We also measured the systems' performances with the Ashes of the Singularity: Escalation game at a resolution of 1,920 x 1,080 pixels and in DirectX 12 mode and the "Standard" quality settings.
Intel's models performed well here but the lead goes to the Core i9-7960X.
6. Power consumption, CPU temperature
Here we measured the power consumption of the entire PC system with each different CPU installed, during the CINEBENCH R15 / CPU and the Premiere Pro CC 2017 benchmarks.
Our goal was to give you an idea as to how much power each configuration used while idling at the Windows desktop and while under a heavy CPU workload. Keep in mind, this is total system power consumption being measured at the outlet with only the processor loaded and not the the individual power of the CPUs alone.
These power consumption numbers are very interesting. Though the Core i9-7980XE and Core i9-7960X have 60 - 80% more cores than the Core i9-7900X (18 and 16 cores vs. 10 cores), they consumed only about 30 more watts under load. Somehow the additional cores on the higher-end Core X-series processors do not push power consumption much higher. The i7-7960X had the higherst power consumption in the specific benchmarks and the Threadripper was more power efficient.
In terms of CPU temperature, the differences among all the processors of the tes were very small, with the Core i7-7900X to run a bit hotter.
7. Final words
The test results showed that both the Intel Core i9-7980XE and Core i9-7960X are champrions in multi-threading. These two processors posted the highest scores we have seen to date in workloads like rendering, encoding, and file compression, and they also offer strong single-threaded performance, that outpaces AMD's Ryzen processors in most cases.
We were also impressed by the relatively low power consumption of the new chips. On the other hand, lightly-threaded workloads do not require all of the compute resources and bandwidth available with these ultra-high-end CPUs. This means that higher-clocked processors based on newer micro-architectures will just do the job, if not better.
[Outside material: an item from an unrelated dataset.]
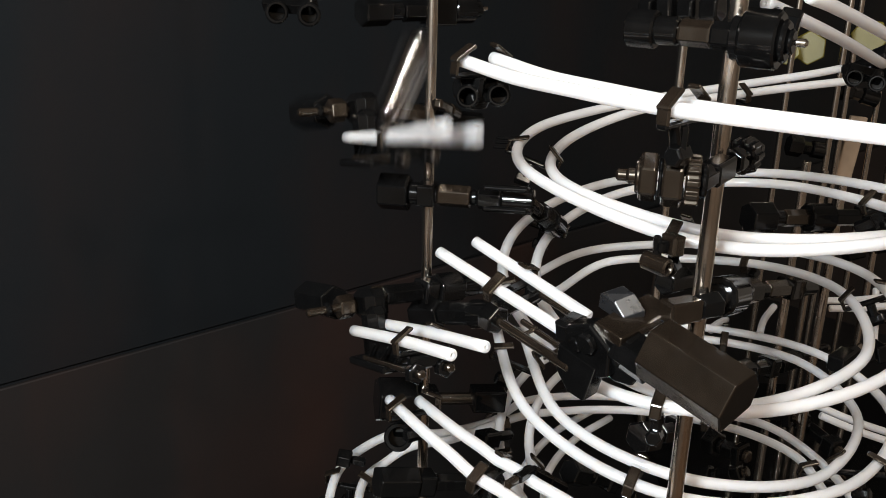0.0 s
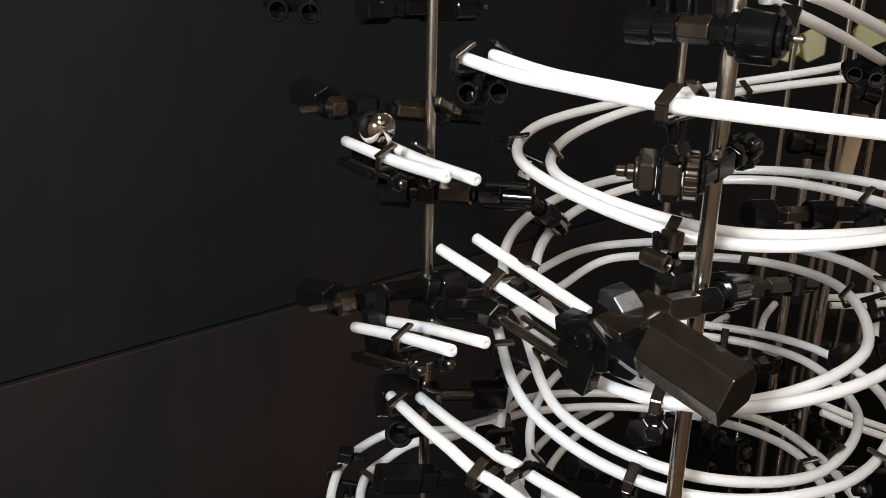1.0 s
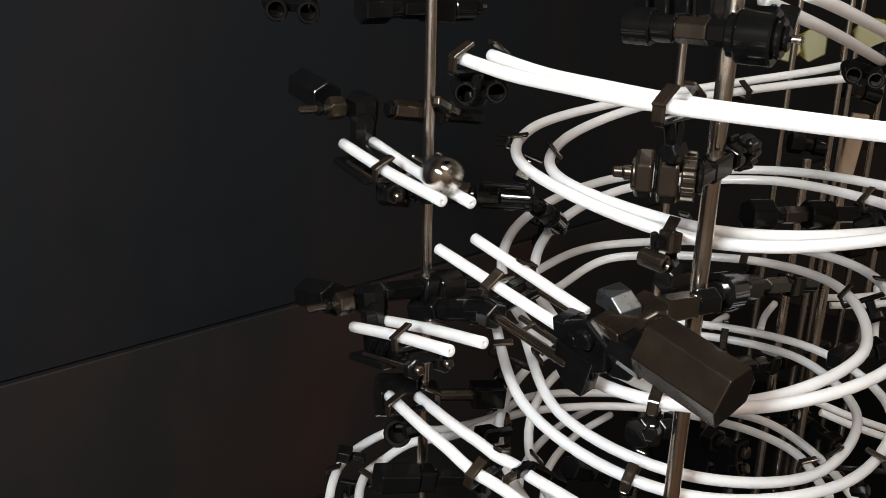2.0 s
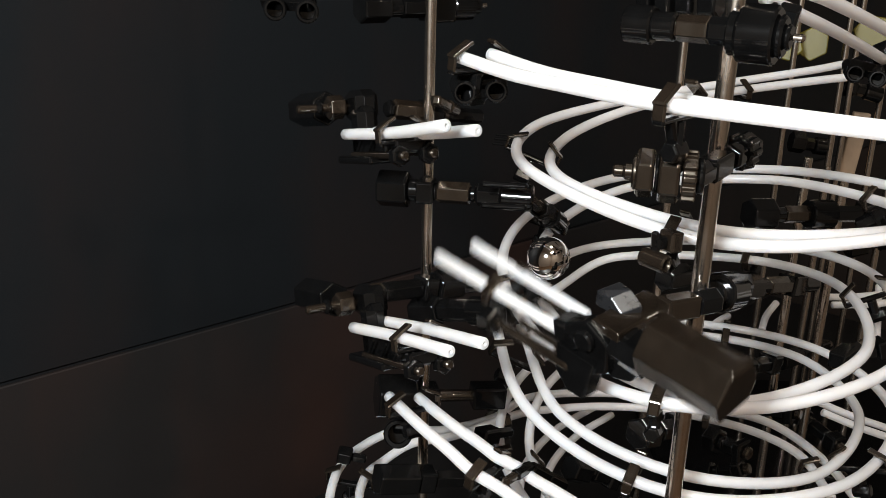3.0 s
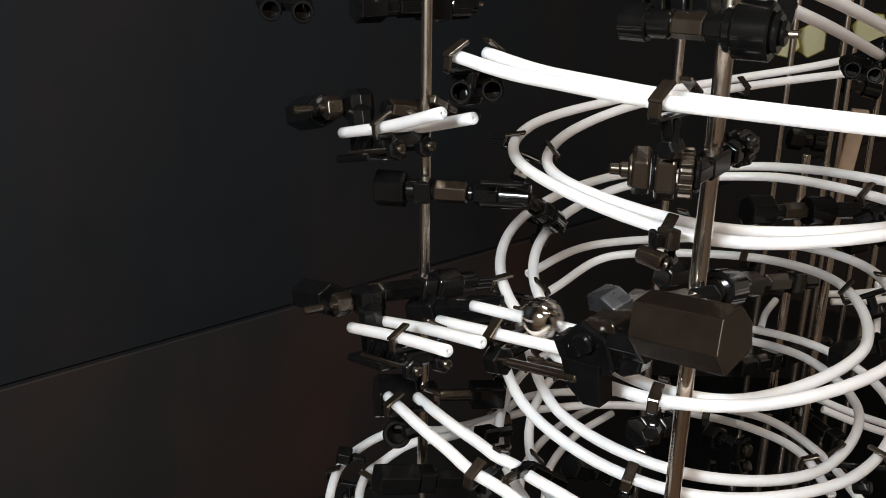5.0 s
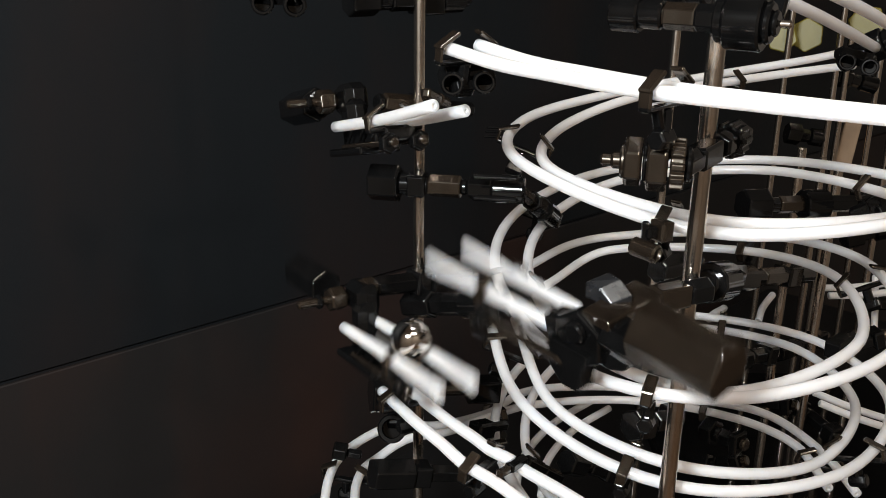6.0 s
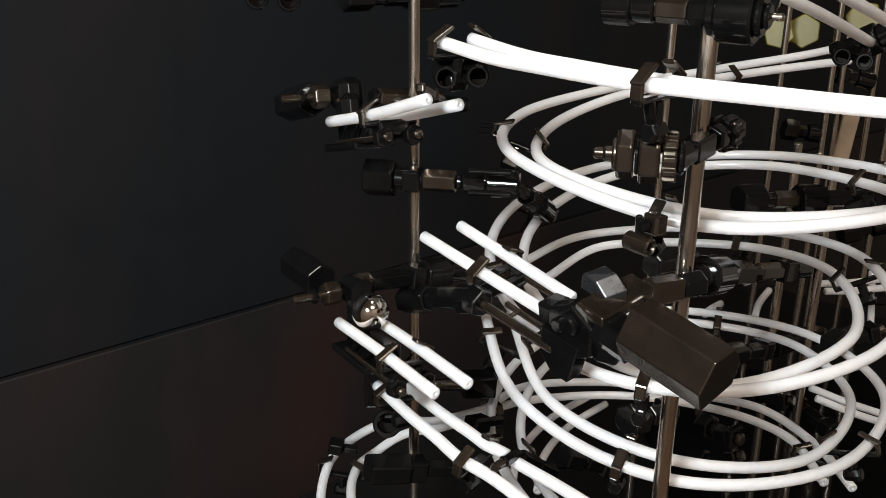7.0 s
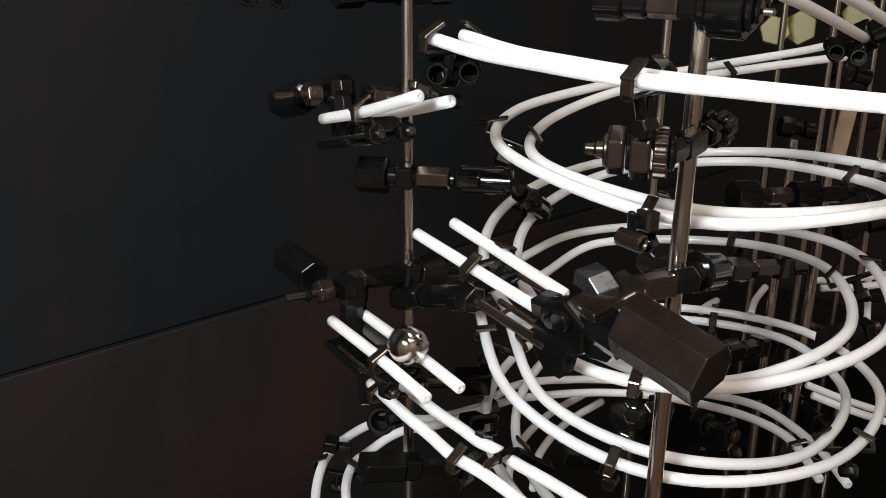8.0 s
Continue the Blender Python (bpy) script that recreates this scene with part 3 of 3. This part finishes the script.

Intel once again has the fastest slice of silicon on the market. But it seems that there's little justification for the price tag. The Threadripper 1950X features 16C/32T and costs $1,000. Intel's Core i9-7900X offers just 10C/20T for the same price. With the exception of gaming, the 1950X is a more powerful processor.
The i9-7960X costs a whopping $1,700 and while it might be faster, it certainly isn't $700 faster. The same applies for the $1,999 Core i9-7980XE.
Once again, are you willing to pay for the best performing silicon on the market or you go or for the Threadripper, which offers most of the performance at a fraction of the price?